La fase di stallo è legata soprattutto al fatto che accanto alle norme di salvaguardia ci saranno sicuramente delle norme sui flussi del traffico, questo tocca degli interessi economici consistenti, è questo lo scoglio che dobbiamo superare, o meglio, che i governi si trovano davanti e in particolare il governo italiano. La cosa diventa ancor più d’attualità se consideriamo che da qualche giorno la mia regione (Friuli) si sta attivando in una politica per la realizzazione del Corridoio 5, questo grande asse viario definito a livello europeo, e l’ipotesi è che addirittura sull’Adriatico si costruisca un’autostrada del mare che sia parallela al Corridoio 5, un corridoio 5 del mare, ci sono già delle fondazioni che si sono presentate al governo regionale per poter realizzare questo progetto. La costruzione di questa autostrada è fatta in previsione dell’afflusso di decine di linee di navi, per trasporti vari, che da Trieste arriveranno a Taranto, quindi percorrendo l’Adriatico in tutta la sua lunghezza, se a questo sommiamo anche l’aumento del traffico di tanker per il nuovo oleodotto che arriverà fino all’isola di Veglia, credo che la possibilità di un incidente di dimensioni inimmaginabili, sia come conseguenze, sia come mezzi coinvolti, diventa davvero preoccupante.

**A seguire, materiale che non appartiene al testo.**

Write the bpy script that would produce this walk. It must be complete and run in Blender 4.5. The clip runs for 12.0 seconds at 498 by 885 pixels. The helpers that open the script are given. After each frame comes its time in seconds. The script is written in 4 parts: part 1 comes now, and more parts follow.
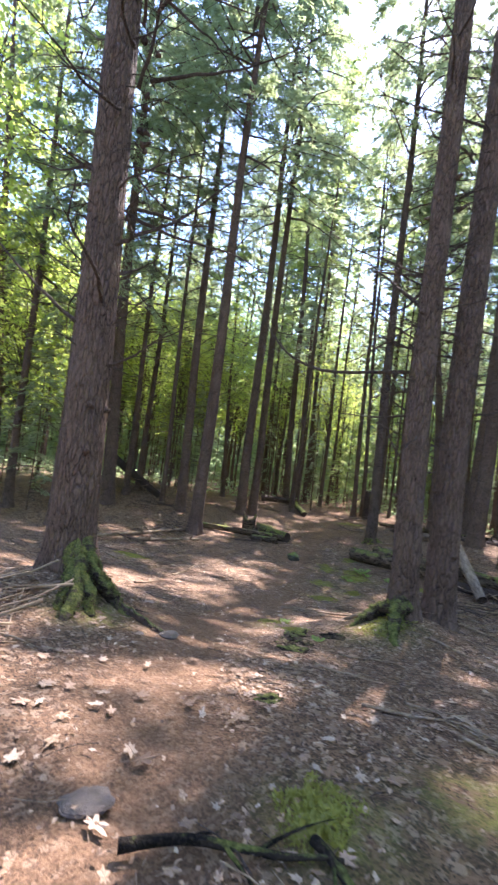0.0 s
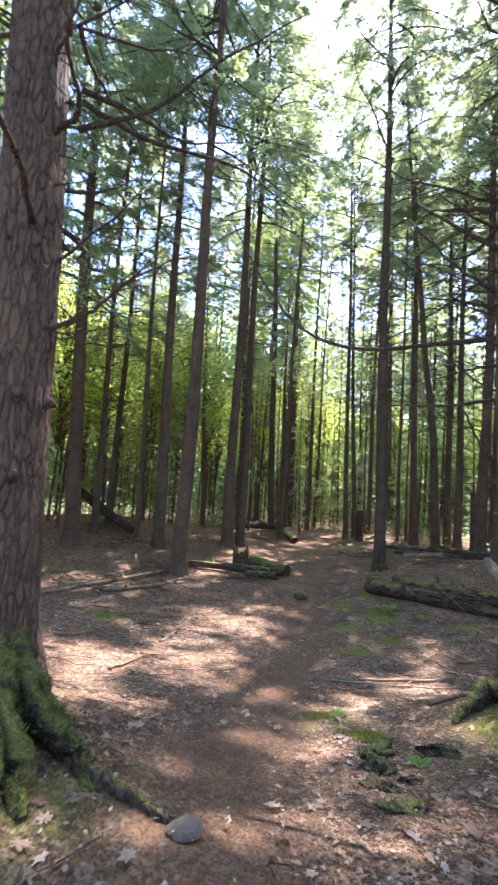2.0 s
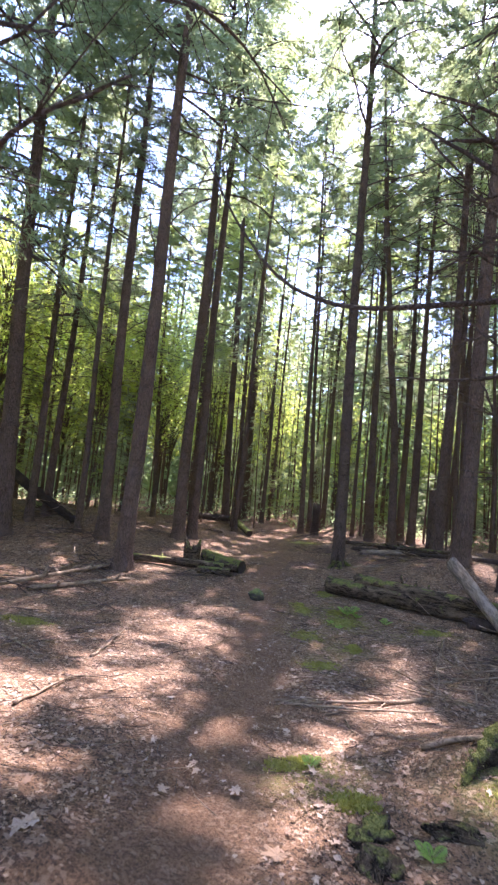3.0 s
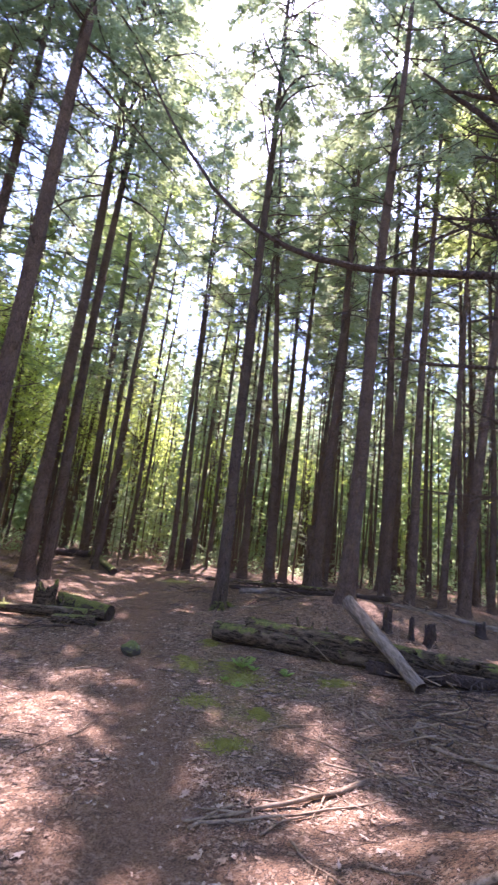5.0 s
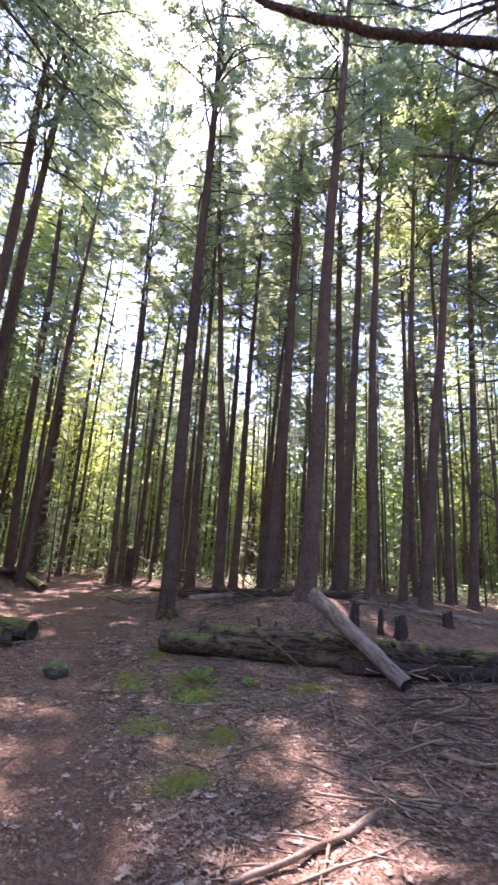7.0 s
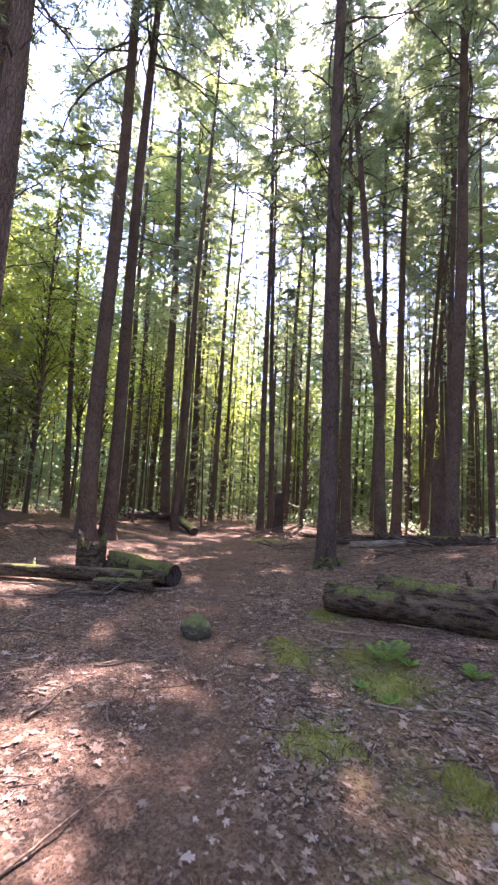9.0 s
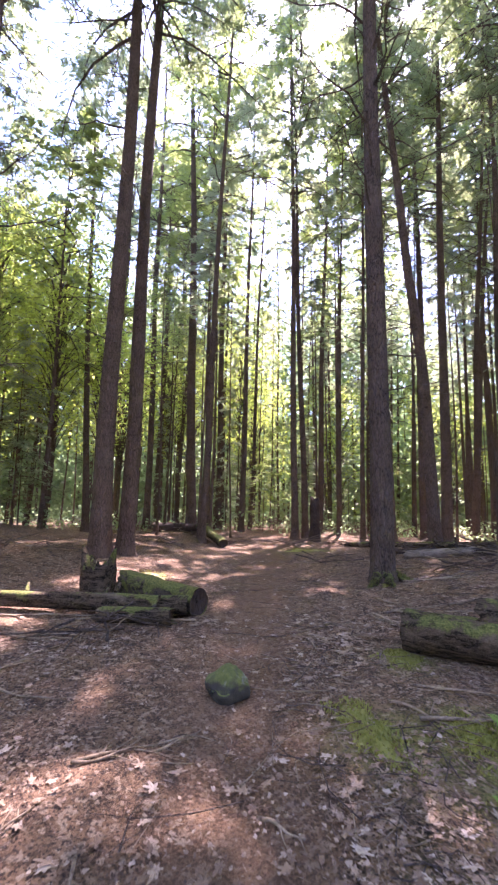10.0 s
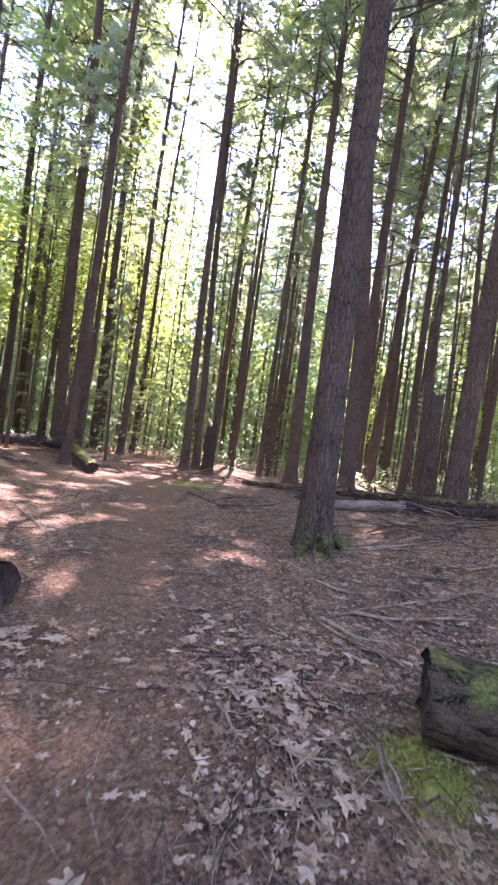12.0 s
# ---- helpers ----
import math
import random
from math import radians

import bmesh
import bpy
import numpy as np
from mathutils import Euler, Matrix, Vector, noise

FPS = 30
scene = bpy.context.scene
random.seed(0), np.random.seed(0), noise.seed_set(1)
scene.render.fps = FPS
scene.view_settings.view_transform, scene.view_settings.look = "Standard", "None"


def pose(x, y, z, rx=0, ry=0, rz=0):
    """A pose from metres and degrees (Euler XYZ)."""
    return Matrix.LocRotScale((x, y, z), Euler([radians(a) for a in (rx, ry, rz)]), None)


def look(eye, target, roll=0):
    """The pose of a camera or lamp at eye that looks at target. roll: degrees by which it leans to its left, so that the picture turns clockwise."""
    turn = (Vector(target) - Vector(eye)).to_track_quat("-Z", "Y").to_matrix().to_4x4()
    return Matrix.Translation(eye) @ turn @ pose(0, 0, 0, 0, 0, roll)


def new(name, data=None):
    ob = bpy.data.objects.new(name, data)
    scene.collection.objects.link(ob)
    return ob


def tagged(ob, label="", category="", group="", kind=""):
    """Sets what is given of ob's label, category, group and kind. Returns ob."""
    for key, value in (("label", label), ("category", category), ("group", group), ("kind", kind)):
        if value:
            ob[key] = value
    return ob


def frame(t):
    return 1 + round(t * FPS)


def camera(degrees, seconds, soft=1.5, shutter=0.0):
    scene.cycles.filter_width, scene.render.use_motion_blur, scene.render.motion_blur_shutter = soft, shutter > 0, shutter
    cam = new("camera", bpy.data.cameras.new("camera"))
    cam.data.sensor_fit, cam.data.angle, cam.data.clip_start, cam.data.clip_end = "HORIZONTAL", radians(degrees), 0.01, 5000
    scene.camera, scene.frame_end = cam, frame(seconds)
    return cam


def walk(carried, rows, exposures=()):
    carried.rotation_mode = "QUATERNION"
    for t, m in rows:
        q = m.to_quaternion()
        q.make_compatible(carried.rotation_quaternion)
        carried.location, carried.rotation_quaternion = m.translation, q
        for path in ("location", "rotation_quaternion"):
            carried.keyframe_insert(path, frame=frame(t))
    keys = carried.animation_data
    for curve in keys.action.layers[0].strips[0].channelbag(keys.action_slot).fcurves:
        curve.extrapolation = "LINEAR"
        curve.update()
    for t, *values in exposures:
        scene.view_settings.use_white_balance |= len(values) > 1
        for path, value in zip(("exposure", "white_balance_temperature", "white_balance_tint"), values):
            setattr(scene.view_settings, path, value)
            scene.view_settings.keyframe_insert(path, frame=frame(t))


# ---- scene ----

Voi capite che dietro progetti di questo tipo gli interessi economici sono grandissimi, ma c’è anche la possibilità di mettere in campo valori legati all’appartenenza alle nazioni, alle patrie, sono valori che alla fine riescono a fare la differenza anche nella mobilitazione dell’opinione pubblica, quindi chiediamo l’appoggio di tutte le organizzazioni presenti.